A family displaced by wildfire
I am a photographer involved in the Recapturing Memories Project, an organization that pairs families who have lost their homes to wildfire with a photographer who provides a free family portrait session to mark their new beginning.
The first family I was given lived in the Tahitian Village area of Bastrop, one of the hardest hit. They invited me to come with them as they took their two daughters, aged five and seven, to the site of their home for the first time.
The Callaghans moved to Bastrop in 2007 from California, and purchased a home in the piney woods and two lots adjacent. Here is their home just a few months before the fires, after a rare Texas snow.
They had no idea they would flee this home just four years after their arrival, a harrowing drive through smoke and fire after rescuing their large collection of family pets. This was the scene just before they made their getaway through the neighborhood.
When they finally made it through and out into safety, they realized they wanted to move back to California to be near their family.
While all 15 of their animals were saved, only a few of them will be able to make the road trip to their new life. Others have been adopted by friends whose homes were unaffected.
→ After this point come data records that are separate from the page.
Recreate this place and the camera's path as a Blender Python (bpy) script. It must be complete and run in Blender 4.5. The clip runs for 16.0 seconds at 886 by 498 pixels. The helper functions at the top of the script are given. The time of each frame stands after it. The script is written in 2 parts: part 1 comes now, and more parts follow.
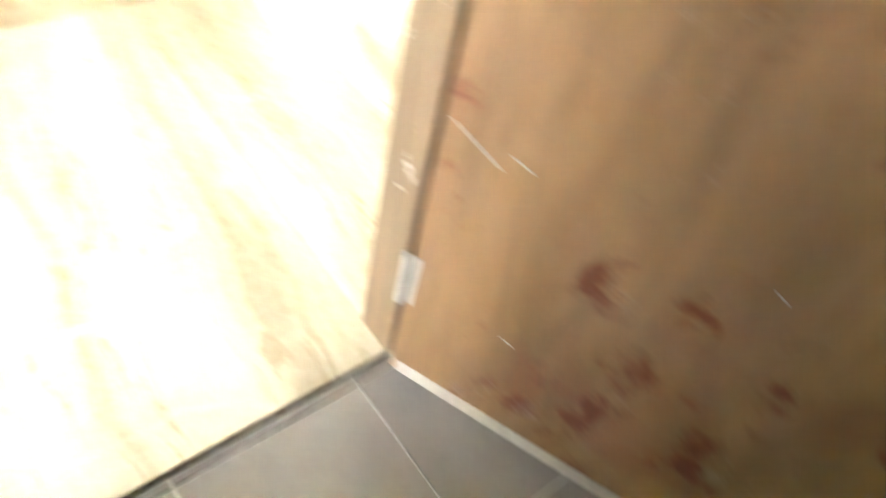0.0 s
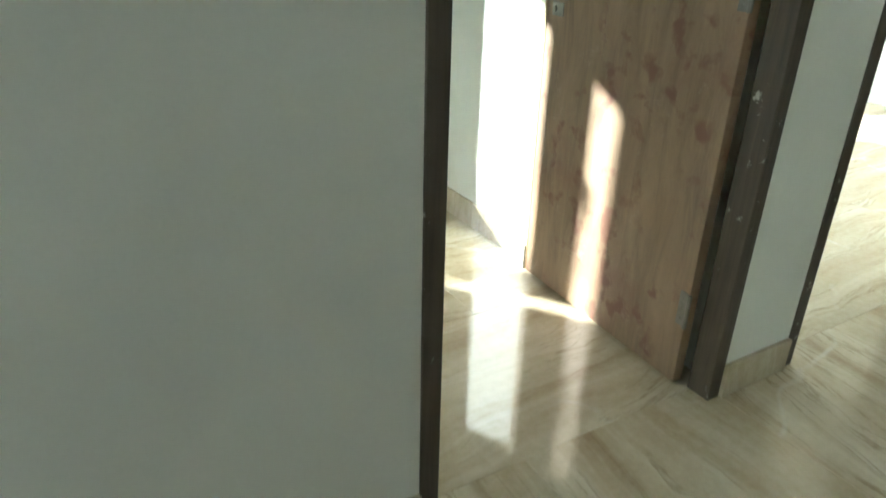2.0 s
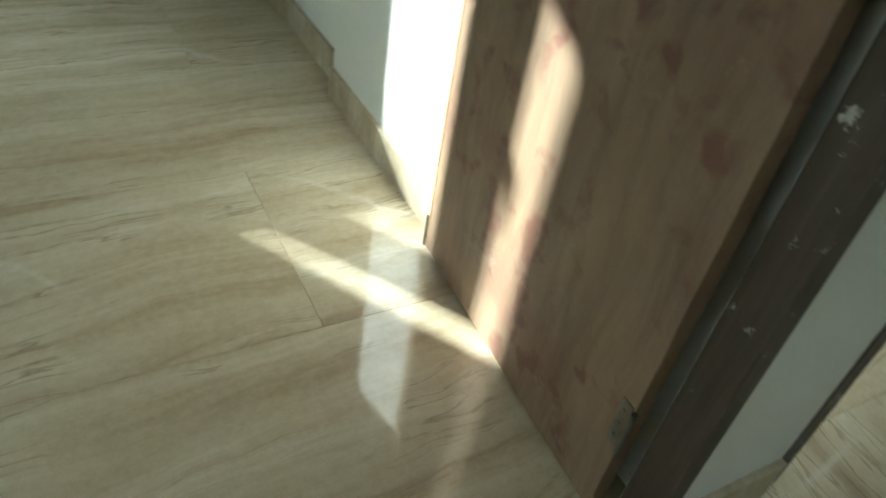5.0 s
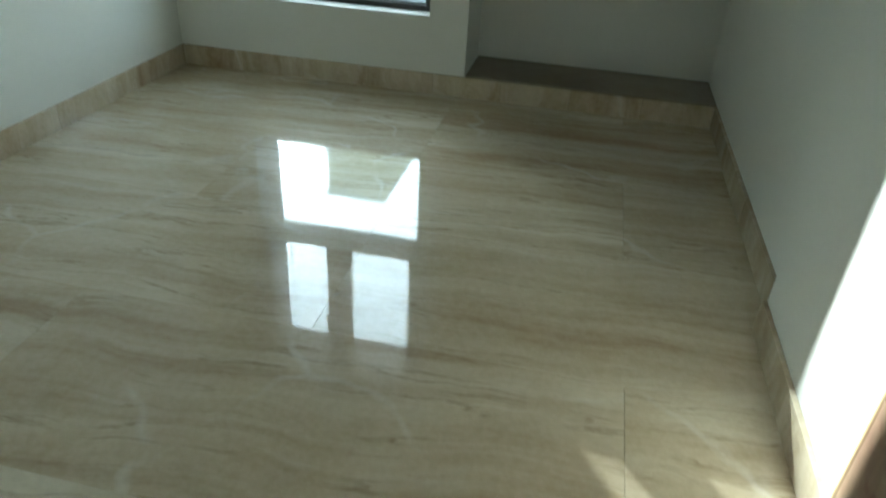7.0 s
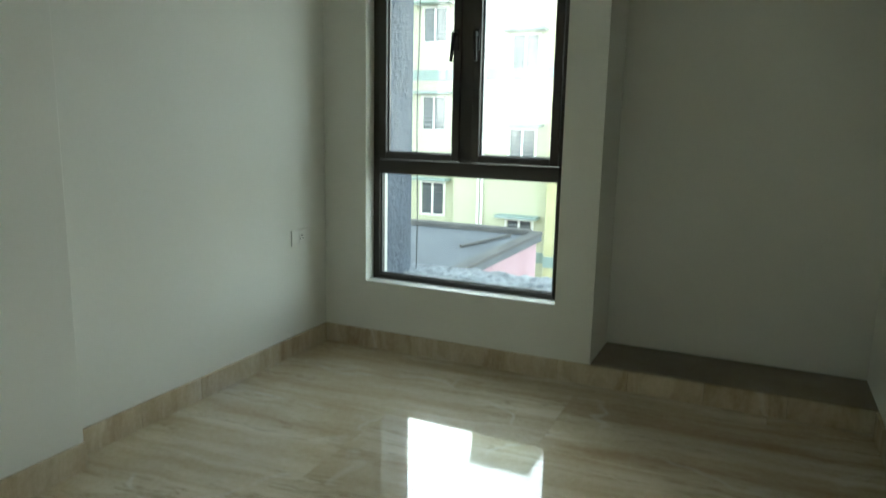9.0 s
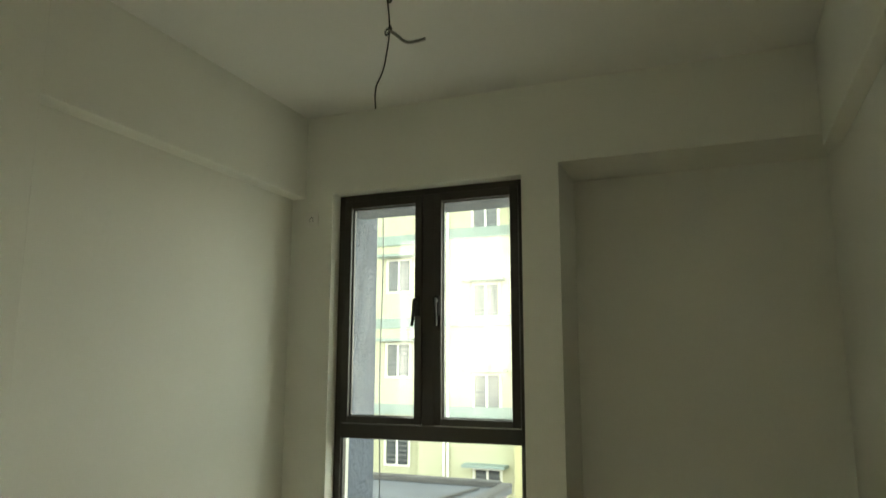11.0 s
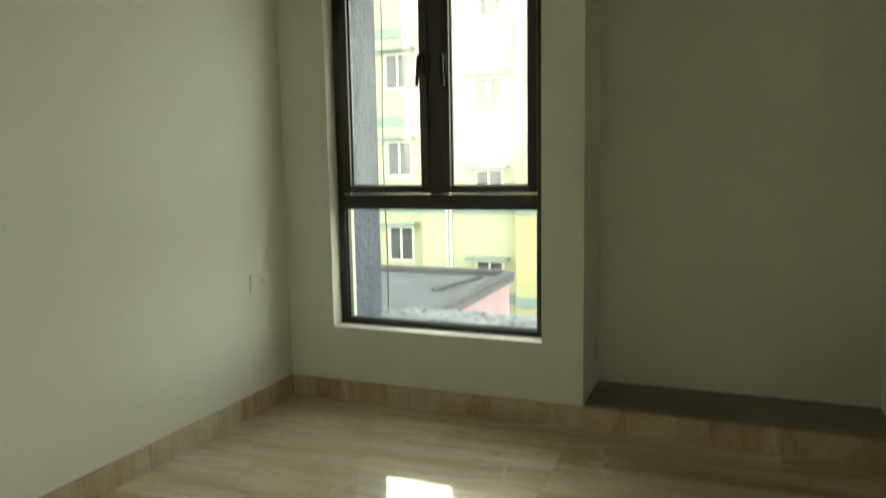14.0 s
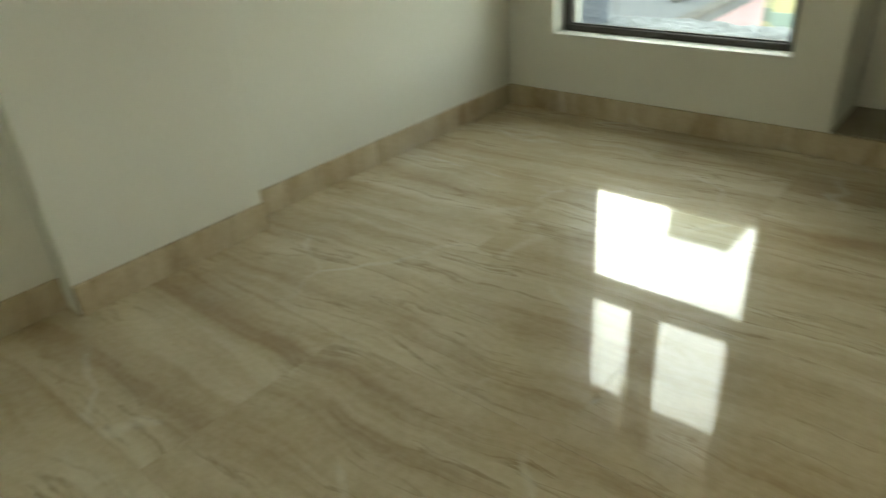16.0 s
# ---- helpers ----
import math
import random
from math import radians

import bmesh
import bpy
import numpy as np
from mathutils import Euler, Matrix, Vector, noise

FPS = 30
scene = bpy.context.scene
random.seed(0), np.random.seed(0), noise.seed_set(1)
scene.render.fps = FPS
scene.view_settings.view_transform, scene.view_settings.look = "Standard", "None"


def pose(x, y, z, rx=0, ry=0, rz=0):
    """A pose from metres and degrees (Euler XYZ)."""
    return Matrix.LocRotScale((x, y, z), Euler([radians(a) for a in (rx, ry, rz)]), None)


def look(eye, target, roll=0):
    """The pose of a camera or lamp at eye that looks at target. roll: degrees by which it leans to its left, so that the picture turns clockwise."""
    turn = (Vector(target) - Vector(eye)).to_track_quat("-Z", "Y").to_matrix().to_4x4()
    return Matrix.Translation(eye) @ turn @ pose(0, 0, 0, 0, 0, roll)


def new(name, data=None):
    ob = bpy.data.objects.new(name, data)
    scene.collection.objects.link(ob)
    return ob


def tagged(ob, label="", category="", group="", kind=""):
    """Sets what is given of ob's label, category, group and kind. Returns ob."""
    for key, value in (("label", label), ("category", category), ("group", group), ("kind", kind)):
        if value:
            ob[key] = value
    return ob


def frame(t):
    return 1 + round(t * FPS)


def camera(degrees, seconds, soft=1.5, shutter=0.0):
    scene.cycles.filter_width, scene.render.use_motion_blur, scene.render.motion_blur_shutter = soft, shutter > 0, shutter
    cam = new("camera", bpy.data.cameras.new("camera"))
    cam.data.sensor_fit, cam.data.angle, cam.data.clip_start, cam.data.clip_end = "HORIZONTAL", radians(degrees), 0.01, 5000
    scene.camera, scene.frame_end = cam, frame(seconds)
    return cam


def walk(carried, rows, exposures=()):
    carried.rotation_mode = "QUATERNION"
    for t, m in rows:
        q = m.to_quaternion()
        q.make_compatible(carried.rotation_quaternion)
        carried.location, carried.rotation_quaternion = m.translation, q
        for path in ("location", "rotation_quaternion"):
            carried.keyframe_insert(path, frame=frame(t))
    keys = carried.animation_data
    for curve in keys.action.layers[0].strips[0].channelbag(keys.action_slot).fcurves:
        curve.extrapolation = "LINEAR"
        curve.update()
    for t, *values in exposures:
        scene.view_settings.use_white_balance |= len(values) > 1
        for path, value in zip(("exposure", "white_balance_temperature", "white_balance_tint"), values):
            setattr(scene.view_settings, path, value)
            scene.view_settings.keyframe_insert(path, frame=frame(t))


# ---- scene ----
cam = camera(65.0, 16.0, 1.5, 0.5)
PATH = [
    (0, (1.089, -4.863, 0.975), (2.082, -3.997, -0.529), 15.1),
    (0.2, (1.049, -4.856, 0.989), (1.896, -3.696, -0.403), 14.1),
    (0.5, (1.044, -4.792, 1.085), (1.695, -3.448, -0.245), 6.9),
    (1, (1.092, -4.607, 1.148), (1.802, -3.156, -0.032), 1.5),
    (1.5, (1.176, -4.442, 1.166), (2.042, -2.951, 0.152), 0.5),
    (2, (1.288, -4.264, 1.182), (2.227, -2.729, 0.309), 1.6),
    (2.5, (1.376, -4.131, 1.17), (2.364, -2.604, 0.339), 1.0),
    (3, (1.431, -3.979, 1.182), (2.567, -2.581, 0.313), 1.1),
    (3.2, (1.461, -3.938, 1.183), (2.666, -2.625, 0.275), 2.5),
    (5.3, (2.062, -3.626, 1.104), (2.767, -2.271, -0.186), 11.5),
    (5.5, (2.081, -3.644, 1.115), (2.619, -2.219, -0.181), 11.1),
    (6, (2.13, -3.636, 1.181), (2.167, -2.118, -0.121), 9.4),
    (6.5, (2.169, -3.556, 1.172), (1.979, -1.953, -0.009), 6.0),
    (7, (2.173, -3.463, 1.215), (1.859, -1.787, 0.17), 3.5),
    (7.5, (2.226, -3.388, 1.247), (1.75, -1.677, 0.326), 3.0),
    (8, (2.276, -3.37, 1.218), (1.591, -1.644, 0.476), 1.9),
    (8.5, (2.282, -3.364, 1.254), (1.498, -1.609, 0.702), 1.5),
    (9, (2.285, -3.357, 1.295), (1.469, -1.567, 0.934), 1.2),
    (9.5, (2.287, -3.346, 1.33), (1.477, -1.527, 1.143), 1.0),
    (10, (2.313, -3.313, 1.337), (1.509, -1.481, 1.37), 1.0),
    (10.2, (2.31, -3.323, 1.349), (1.523, -1.488, 1.452), 0.7),
    (12.3, (2.304, -3.412, 1.422), (1.56, -1.625, 1.924), -0.6),
    (12.5, (2.299, -3.392, 1.415), (1.514, -1.601, 1.837), -0.7),
    (13, (2.272, -3.287, 1.295), (1.446, -1.478, 1.513), -0.1),
    (13.5, (2.207, -3.217, 1.214), (1.431, -1.374, 1.262), -0.2),
    (14, (2.156, -3.111, 1.206), (1.411, -1.269, 0.975), -1.0),
    (14.5, (2.136, -3.027, 1.165), (1.173, -1.356, 0.635), 1.4),
    (15, (2.138, -2.995, 1.175), (0.835, -1.713, 0.361), -0.3),
    (15.5, (2.16, -2.99, 1.129), (0.723, -1.937, 0.219), -4.1),
    (16, (2.159, -3.04, 1.146), (0.988, -1.734, 0.185), -4.0),
]
walk(cam, [(t, look(eye, target, roll)) for t, eye, target, roll in PATH],
     [(0, 7.1, 5900, 10), (0.2, 6.3, 5900, 8), (0.5, 5.75, 5900, 6), (1.0, 4.95, 5750, 0), (1.5, 4.3, 5500, -2), (2.0, 3.7, 5500, -4), (2.5, 3.3, 5500, -4), (3.2, 2.9, 5400, -6),
      (5.3, 3.0, 5400, -6), (6.0, 2.9, 5300, -6), (7.0, 2.55, 5300, -6), (10.0, 2.3, 6300, -4), (12.3, 2.3, 7500, -4), (14.0, 2.35, 7200, -4), (16.0, 2.65, 6900, -4)])

# ---- world and sun ----
SUN_WAY = Vector((0.69, -1.0, -0.468)).normalized()
world = bpy.data.worlds.new("sky")
scene.world = world
world.use_nodes = True
wn = world.node_tree
sky = wn.nodes.new("ShaderNodeTexSky")
sky.sky_type = 'NISHITA'
sky.sun_disc = False
sky.sun_elevation = math.asin(-SUN_WAY.z)
sky.sun_rotation = math.atan2(-SUN_WAY.x, -SUN_WAY.y)
sky.air_density = 1.3
sky.dust_density = 1.0
wn.nodes["Background"].inputs[1].default_value = 0.15
way = wn.nodes.new("ShaderNodeTexCoord")
puff = wn.nodes.new("ShaderNodeTexNoise")
puff.inputs["Scale"].default_value, puff.inputs["Detail"].default_value, puff.inputs["Roughness"].default_value = 3.2, 7.0, 0.6
wn.links.new(way.outputs["Generated"], puff.inputs["Vector"])
cover = wn.nodes.new("ShaderNodeValToRGB")
cover.color_ramp.elements[0].position, cover.color_ramp.elements[1].position = 0.34, 0.66
cover.color_ramp.elements[0].color = (0.62, 0.62, 0.62, 1)
wn.links.new(puff.outputs["Fac"], cover.inputs[0])
white = wn.nodes.new("ShaderNodeHueSaturation")
white.inputs["Saturation"].default_value, white.inputs["Value"].default_value = 0.12, 2.0
wn.links.new(sky.outputs[0], white.inputs["Color"])
clouds = wn.nodes.new("ShaderNodeMix")
clouds.data_type = 'RGBA'
wn.links.new(cover.outputs[0], clouds.inputs[0])
wn.links.new(sky.outputs[0], clouds.inputs[6])
wn.links.new(white.outputs[0], clouds.inputs[7])
wn.links.new(clouds.outputs[2], wn.nodes["Background"].inputs[0])
sun = new("sun", bpy.data.lights.new("sun", 'SUN'))
sun.data.energy, sun.data.angle, sun.data.color = 3.6, radians(0.6), (1.0, 0.94, 0.85)
sun.rotation_mode = 'QUATERNION'
sun.rotation_quaternion = SUN_WAY.to_track_quat('-Z', 'Y')


# ---- materials ----
def material(name, rough=0.6, metal=0.0):
    m = bpy.data.materials.new(name)
    m.use_nodes = True
    b = m.node_tree.nodes["Principled BSDF"]
    b.inputs["Roughness"].default_value, b.inputs["Metallic"].default_value = rough, metal
    return m, m.node_tree.nodes, m.node_tree.links, b


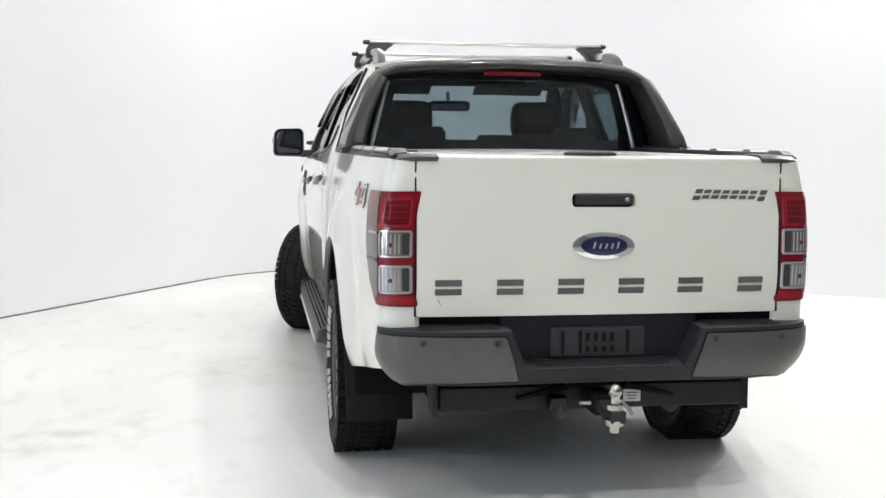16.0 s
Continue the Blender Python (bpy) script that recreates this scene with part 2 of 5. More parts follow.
def tube(path, radius, seg=12, flat=1.0):
    bm = bmesh.new()
    add_tube(bm, path, radius, seg, flat)
    bmesh.ops.recalc_face_normals(bm, faces=bm.faces)
    return bm


def bend(points, n=8):
    """A smooth path through the points."""
    pts = [Vector(p) for p in points]
    pts = [pts[0] * 2 - pts[1]] + pts + [pts[-1] * 2 - pts[-2]]
    out = []
    for i in range(1, len(pts) - 2):
        p0, p1, p2, p3 = pts[i - 1:i + 3]
        for j in range(n):
            s = j / n
            out.append(0.5 * (2 * p1 + (p2 - p0) * s + (2 * p0 - 5 * p1 + 4 * p2 - p3) * s * s + (3 * p1 - p0 - 3 * p2 + p3) * s ** 3))
    return out + [pts[-2]]


def prism(outline, place, thick):
    """A flat outline pushed along a thickness vector."""
    bm = bmesh.new()
    a = [bm.verts.new(Vector(place(p[0], p[1]))) for p in outline]
    b = [bm.verts.new(v.co + Vector(thick)) for v in a]
    bm.faces.new(a)
    bm.faces.new(b[::-1])
    n = len(a)
    for i in range(n):
        bm.faces.new((a[i], b[i], b[(i + 1) % n], a[(i + 1) % n]))
    bmesh.ops.recalc_face_normals(bm, faces=bm.faces)
    return bm


def loft(sections, cap=True, smooth=True):
    """Closed rings of points joined one after another."""
    bm = bmesh.new()
    rings = [[bm.verts.new(p) for p in s] for s in sections]
    n = len(rings[0])
    for a, b in zip(rings, rings[1:]):
        for i in range(n):
            bm.faces.new((a[i], a[(i + 1) % n], b[(i + 1) % n], b[i])).smooth = smooth
    if cap:
        bm.faces.new(rings[0][::-1])
        bm.faces.new(rings[-1])
    bmesh.ops.recalc_face_normals(bm, faces=bm.faces)
    return bm


def thing(name, label, category, place=(0, 0, 0), group="", kind=""):
    ob = new(name)
    ob.location = place
    return tagged(ob, label, category, group, kind)


def structure(name, bm, mat, label, category, smooth=None, bevel=0.0):
    return tagged(part(name, bm, mat, None, "", smooth, bevel), label, category, "", "structure")

# ---- the hall ----
CORNER, ROOM_TURN = Vector((7.4, 0.8, 0.0)), radians(33.0)
U = Vector((-math.cos(ROOM_TURN), math.sin(ROOM_TURN), 0))
V = Vector((-math.sin(ROOM_TURN), -math.cos(ROOM_TURN), 0))
HALL_LONG, HALL_DEEP, HALL_HIGH, DOOR_P, DOOR_END, DOOR_HIGH = 27.0, 16.0, 6.0, 11.02, 26.0, 4.6
COVE = 1.6
BAY_P, BAY_Q = -5.0, 6.1
JOINT = ((1.98, -0.2), (2.68, 7.2))
GREY_FROM = 7.22


def hall(p, q, z=0.0):
    return CORNER + U * p + V * q + Vector((0, 0, z))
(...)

They would like to take this stone with them, as it is the only surviving element of their actual house, but they fear it would weigh down the car too much, and requires equipment to lift and move.
I’ll be taking their happier family photo in and around the places in Bastrop they want to remember, as well as contacting all the photographers who photographed them during their time here, in hopes of recovering a few of the images they had taken while they were Texans.
Mostly I wish them happiness and peace in their decision to leave this behind them.